____ Stored data

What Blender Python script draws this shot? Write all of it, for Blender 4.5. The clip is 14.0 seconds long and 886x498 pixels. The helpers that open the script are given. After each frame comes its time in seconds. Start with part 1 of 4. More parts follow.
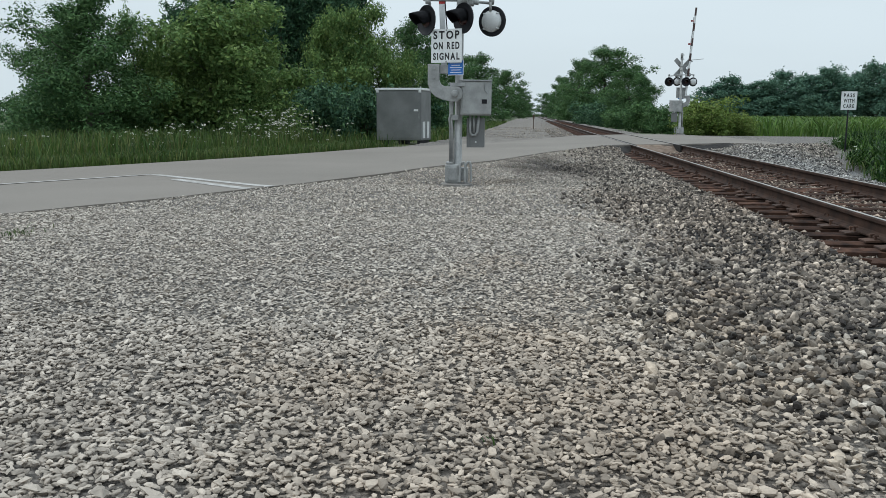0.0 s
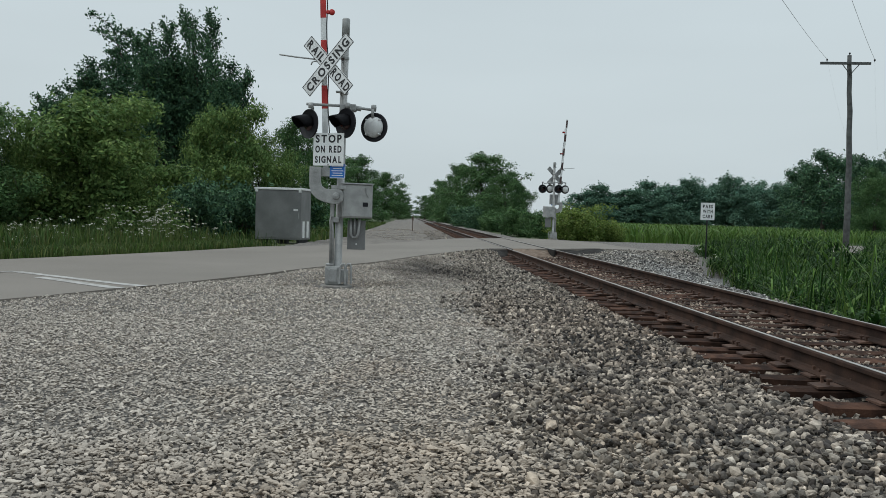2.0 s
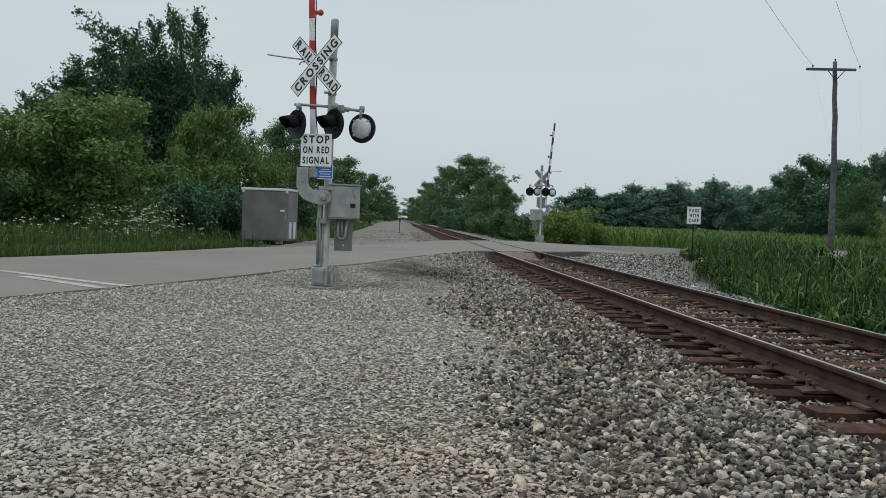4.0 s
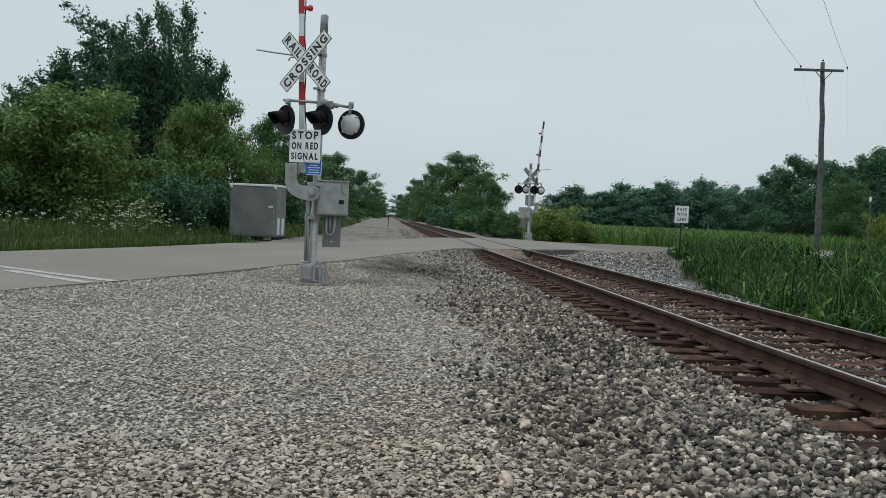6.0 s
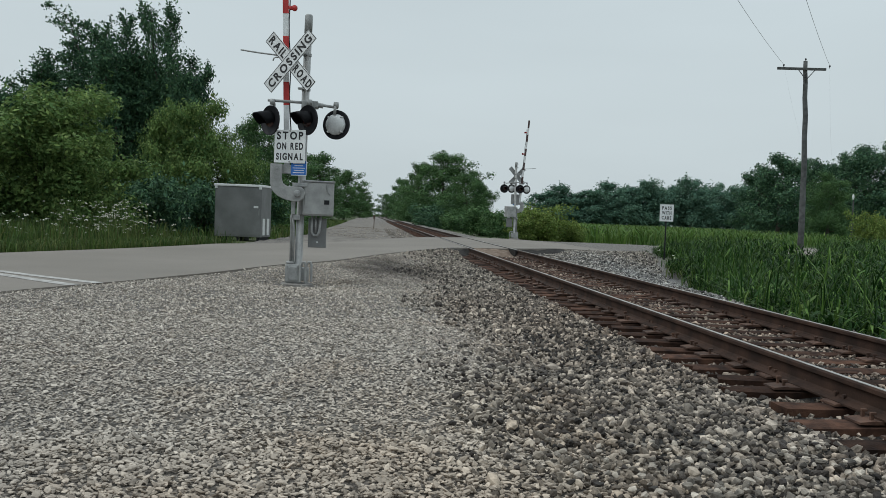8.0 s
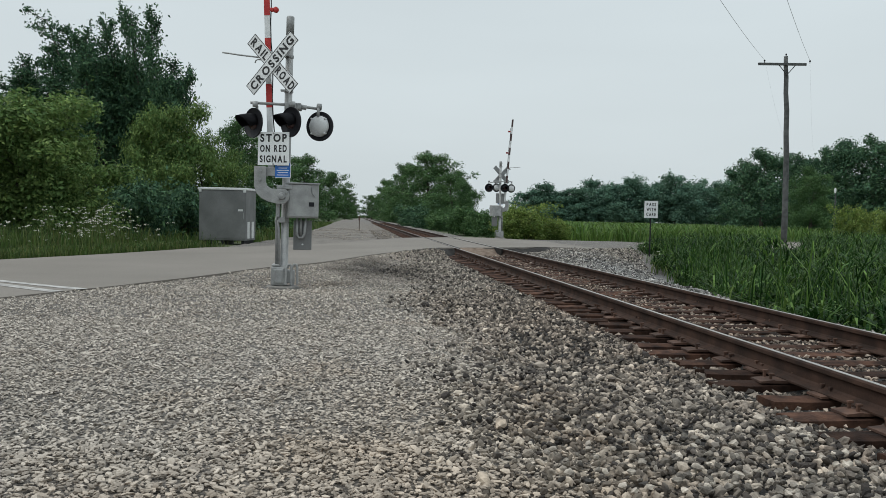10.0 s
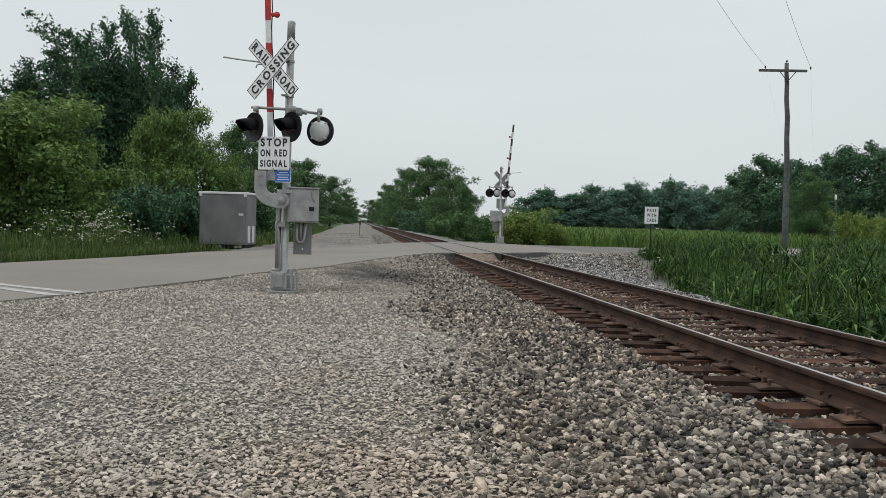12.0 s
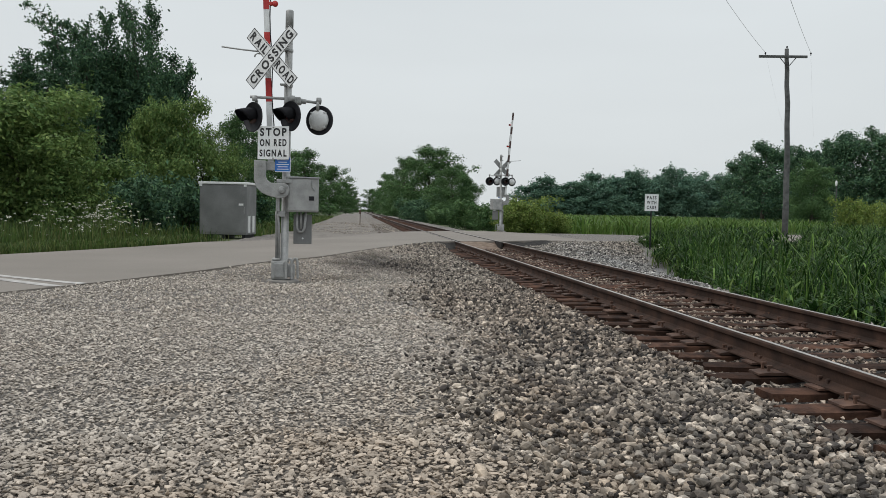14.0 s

________

- What you should do
Write out each line again precisely as it appears, skipping every picture.

- Answer below
What Blender Python script draws this shot? Write all of it, for Blender 4.5. The clip is 14.0 seconds long and 886x498 pixels. The helpers that open the script are given. After each frame comes its time in seconds. Start with part 1 of 4. More parts follow.
0.0 s
2.0 s
4.0 s
6.0 s
8.0 s
10.0 s
12.0 s
14.0 s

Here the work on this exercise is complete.